Mehr Citizen Science und Bürgerpartizipation!
Mein Text soll aber nicht als Plädoyer verstanden werden, dass historische Inhalte nur noch von Historiker*innen erstellt werden sollen. Ohnehin wäre es nicht möglich, dies durchzusetzen und widerspräche auch der demokratischen Grundidee des Internets und Social Media, dass jede Person zum Sender werden kann. Die Zukunft der Geschichtswissenschaft sehe ich im partizipativen Bürger*innendialog!

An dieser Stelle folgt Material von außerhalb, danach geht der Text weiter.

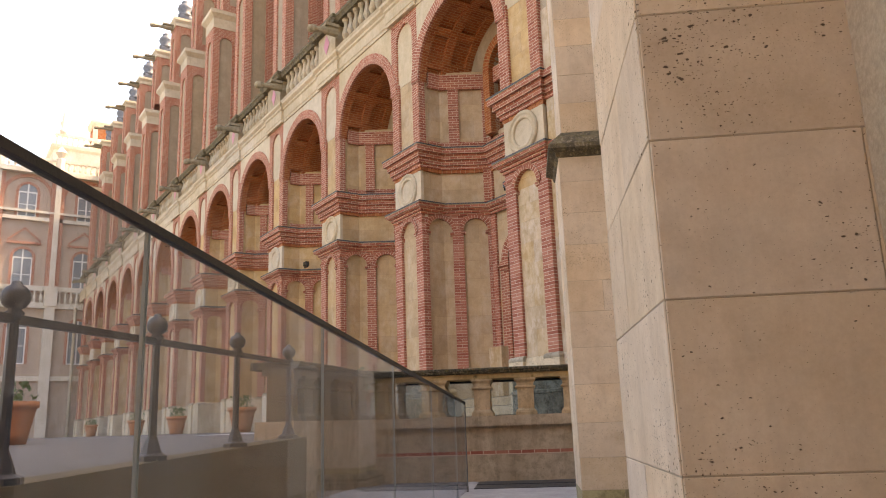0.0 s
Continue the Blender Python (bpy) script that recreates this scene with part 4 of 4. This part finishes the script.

Reden wir mehr mit den Menschen außerhalb der Wissenschaft: Was wollen sie über Vergangenheit, Gegenwart und vielleicht auch der Zukunft wissen? Welche historischen Quellen lauern noch in den Schubladen, die sonst niemand aus der Geschichtswissenschaft je zu Gesicht bekommen würde? Und welche (anderen) Geschichten können wir gemeinsam mit ihnen schreiben?
Literaturverzeichnis:
MEMO Deutschland - repräsentative Befragung von 1.000 Personen im Alter von 16 bis 92 Jahren, Institut für interdisziplinäre Konflikt- und Gewaltforschung der Universität Bielefeld und Stiftung „Erinnerung, Verantwortung und Zukunft“, Februar 2018.
Jason Steinhauer: History Disrupted. How Social Media and the World Wide Web Have Changed the Past, Cham 2022.